I still consider the concept of "hole flow" to be a fraud. Just made up to try and justify the original explorers of electronics incorrectly guessing that current flowed from positive to negative.
Consider a bubble rising from the bottom of a glass of fizzy drink. Note that it's far easier to think of the bubble moving up, rather than thinking about the water molecules all moving down slightly at just the right time to leave a water void that
appears to be moving up. I grant you, not a perfect analogy since the bubble actually contains air, but the point remains valid I think. Similarly, in semiconductors, a "hole" is a "bubble" in the sea of electrons. If you see two snapshots, one with a hole on the left of the page, and the next with a hole on the right of the page, it's far more natural to say that the hole has moved to the right, rather than saying that a whole bunch of electrons have moved left by one atom.

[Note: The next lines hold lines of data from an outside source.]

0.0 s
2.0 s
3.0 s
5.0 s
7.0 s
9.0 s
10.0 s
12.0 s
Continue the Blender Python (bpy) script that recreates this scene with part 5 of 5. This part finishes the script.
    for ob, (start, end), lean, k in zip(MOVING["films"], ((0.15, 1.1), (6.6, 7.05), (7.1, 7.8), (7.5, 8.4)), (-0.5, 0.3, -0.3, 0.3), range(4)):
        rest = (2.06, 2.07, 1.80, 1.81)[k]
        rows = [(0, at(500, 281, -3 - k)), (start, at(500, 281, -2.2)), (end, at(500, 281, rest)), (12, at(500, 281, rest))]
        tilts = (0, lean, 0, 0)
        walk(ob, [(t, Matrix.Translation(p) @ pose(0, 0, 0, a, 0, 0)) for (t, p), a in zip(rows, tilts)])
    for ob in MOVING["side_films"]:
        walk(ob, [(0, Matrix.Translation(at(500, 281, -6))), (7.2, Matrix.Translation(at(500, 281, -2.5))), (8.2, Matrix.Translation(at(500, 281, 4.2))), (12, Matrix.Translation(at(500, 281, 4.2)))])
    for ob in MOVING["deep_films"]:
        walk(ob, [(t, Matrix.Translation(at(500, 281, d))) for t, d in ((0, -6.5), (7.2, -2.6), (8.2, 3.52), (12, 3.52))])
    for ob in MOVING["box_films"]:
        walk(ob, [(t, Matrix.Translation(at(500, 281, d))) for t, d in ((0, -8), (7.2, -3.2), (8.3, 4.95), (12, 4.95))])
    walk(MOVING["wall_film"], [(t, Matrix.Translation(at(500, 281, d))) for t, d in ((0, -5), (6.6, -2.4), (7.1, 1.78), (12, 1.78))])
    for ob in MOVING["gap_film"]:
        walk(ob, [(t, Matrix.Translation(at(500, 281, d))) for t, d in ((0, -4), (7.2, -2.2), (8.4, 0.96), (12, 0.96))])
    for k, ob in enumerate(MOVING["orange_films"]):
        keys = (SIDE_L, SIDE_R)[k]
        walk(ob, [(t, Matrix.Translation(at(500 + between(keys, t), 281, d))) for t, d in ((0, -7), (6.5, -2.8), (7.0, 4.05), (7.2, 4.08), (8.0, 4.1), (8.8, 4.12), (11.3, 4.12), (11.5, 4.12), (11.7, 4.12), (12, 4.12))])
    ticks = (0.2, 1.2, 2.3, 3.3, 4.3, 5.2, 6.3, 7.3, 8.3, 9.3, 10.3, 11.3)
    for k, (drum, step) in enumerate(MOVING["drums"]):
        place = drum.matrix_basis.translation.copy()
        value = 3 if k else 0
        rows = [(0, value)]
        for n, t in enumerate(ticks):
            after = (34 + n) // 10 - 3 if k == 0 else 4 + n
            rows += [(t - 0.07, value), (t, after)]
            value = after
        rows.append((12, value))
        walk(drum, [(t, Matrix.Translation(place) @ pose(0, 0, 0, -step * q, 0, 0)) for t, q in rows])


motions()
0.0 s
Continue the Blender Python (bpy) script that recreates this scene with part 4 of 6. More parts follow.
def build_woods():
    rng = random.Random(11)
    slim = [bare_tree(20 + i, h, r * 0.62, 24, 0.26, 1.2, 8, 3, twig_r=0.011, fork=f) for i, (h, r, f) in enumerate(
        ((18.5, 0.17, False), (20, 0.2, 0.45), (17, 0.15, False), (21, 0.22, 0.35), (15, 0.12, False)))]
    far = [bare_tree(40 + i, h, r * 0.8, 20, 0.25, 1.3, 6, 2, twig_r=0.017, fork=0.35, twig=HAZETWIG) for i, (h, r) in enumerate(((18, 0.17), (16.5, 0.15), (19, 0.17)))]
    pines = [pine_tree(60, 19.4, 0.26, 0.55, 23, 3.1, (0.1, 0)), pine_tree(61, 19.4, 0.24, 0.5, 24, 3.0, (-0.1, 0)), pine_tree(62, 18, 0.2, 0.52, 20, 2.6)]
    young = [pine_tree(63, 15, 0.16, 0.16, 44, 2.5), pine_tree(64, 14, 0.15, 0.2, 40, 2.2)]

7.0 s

In any case, your claim is completely flawed because semiconductor descriptions rely on simultaneously tracking holes and electrons -- holes and electrons have equal importance in semiconductor theory, they're both invoked together in the description of a BJT, which is hardly what you'd expect if you thought holes were just a historical mistake. If they weren't truly distinct manifestations, why would a single explanation conflate them. If you show me a (hypothetical) picture of a piece of silicon, I can point out the free electrons, and I can point out the holes. Holes are real; distinct entities from electrons.
Conventional current vs electron flow in metals is a
completely separate issue, you seem to be conflating the two. If someone were claiming that holes carry current in metals, then I'd agree with you. But no-one does that.